SHORT EXERCISE: Write out the material exactly, leaving every picture behind.

GIVEN MATERIAL:

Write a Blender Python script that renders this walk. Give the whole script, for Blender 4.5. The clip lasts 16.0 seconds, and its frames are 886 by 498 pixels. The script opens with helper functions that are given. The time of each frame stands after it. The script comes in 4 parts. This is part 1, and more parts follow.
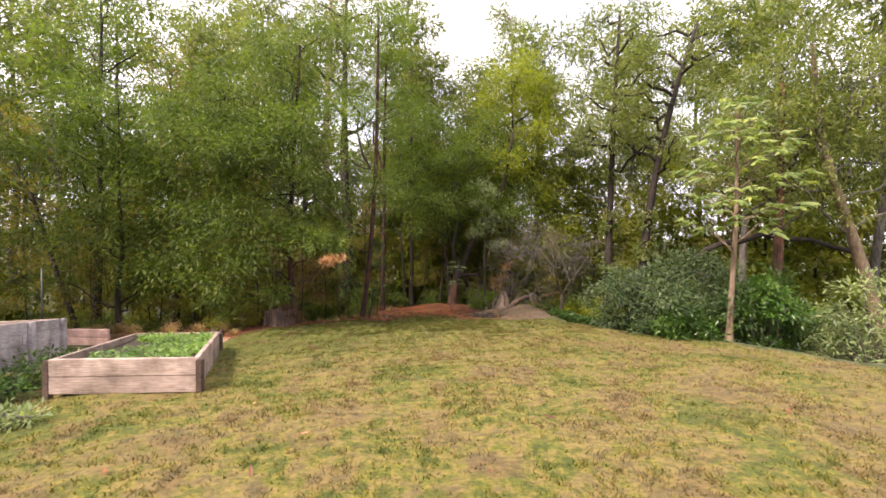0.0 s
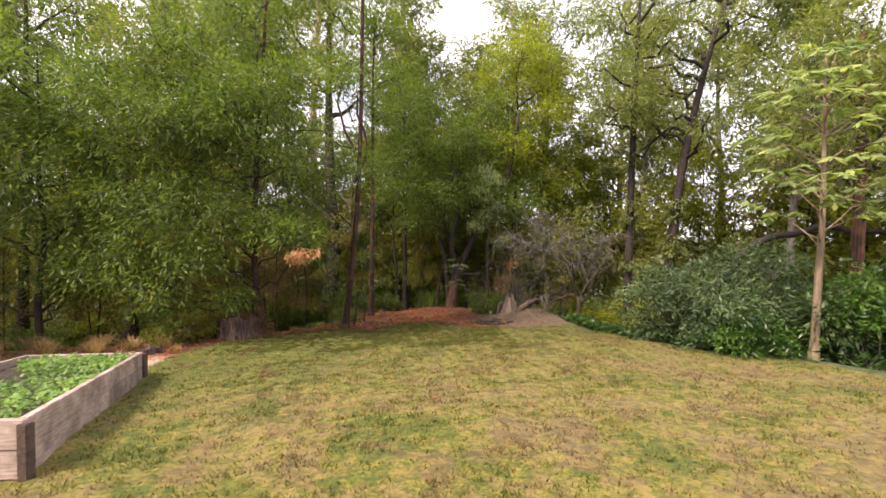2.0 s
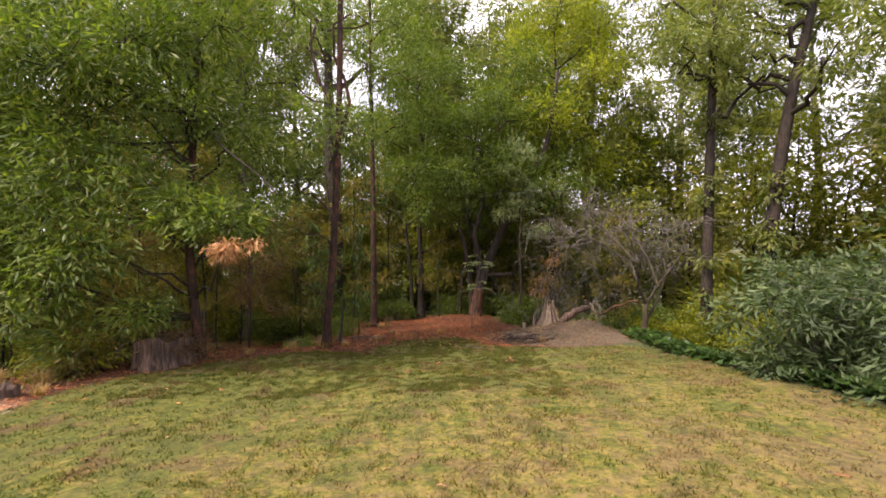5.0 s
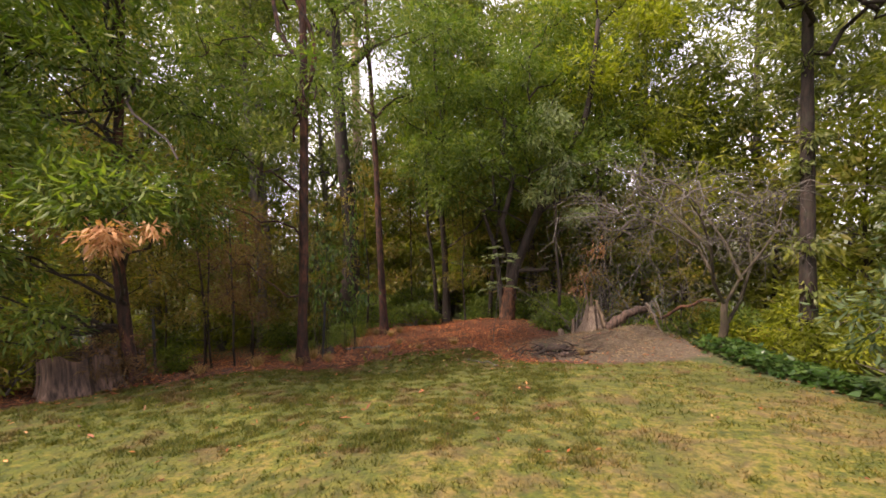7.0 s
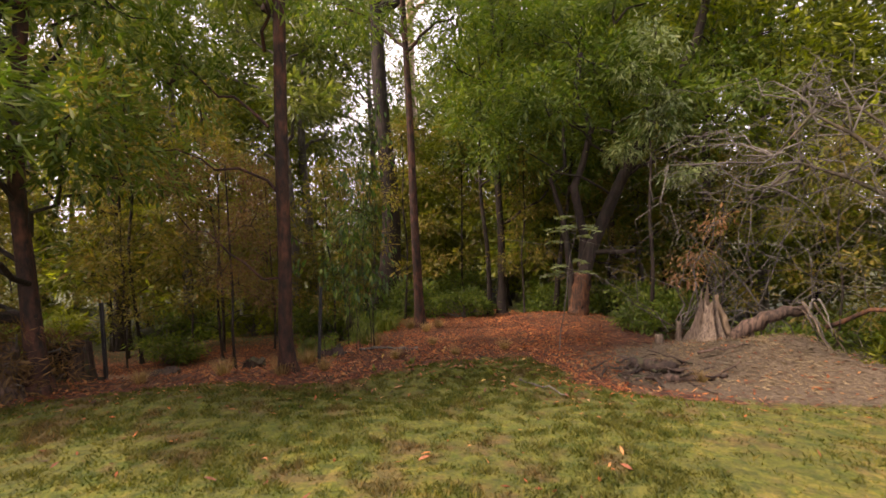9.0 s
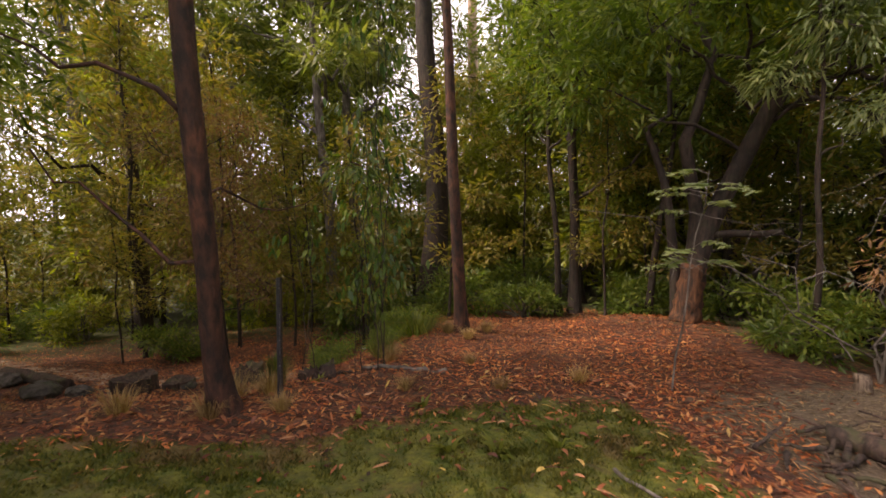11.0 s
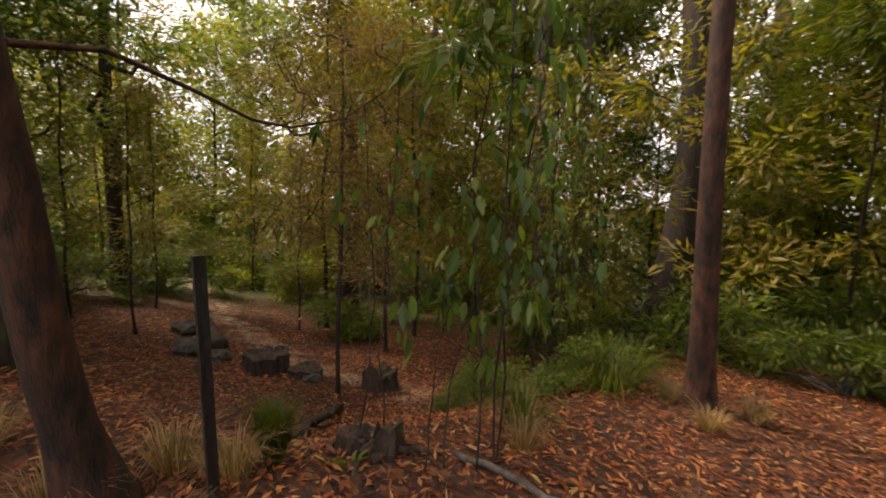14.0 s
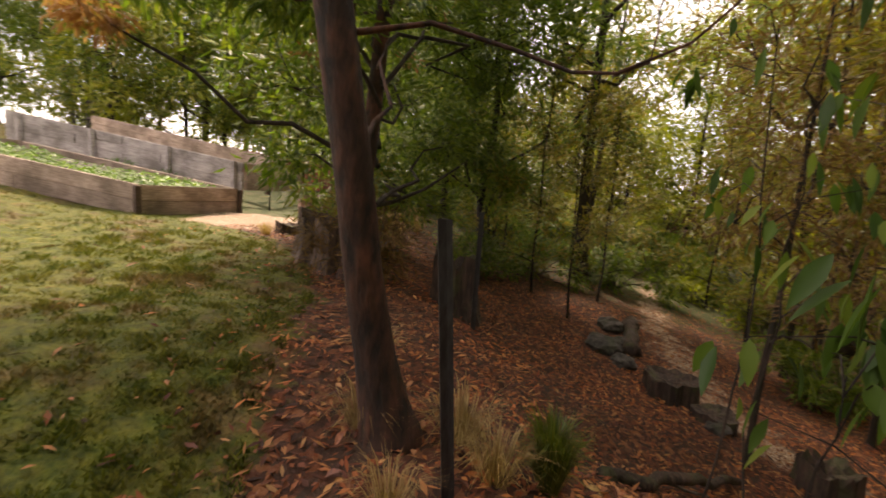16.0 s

FINAL RESULT:
Write a Blender Python script that renders this walk. Give the whole script, for Blender 4.5. The clip lasts 16.0 seconds, and its frames are 886 by 498 pixels. The script opens with helper functions that are given. The time of each frame stands after it. The script comes in 4 parts. This is part 1, and more parts follow.
0.0 s
2.0 s
5.0 s
7.0 s
9.0 s
11.0 s
14.0 s
16.0 s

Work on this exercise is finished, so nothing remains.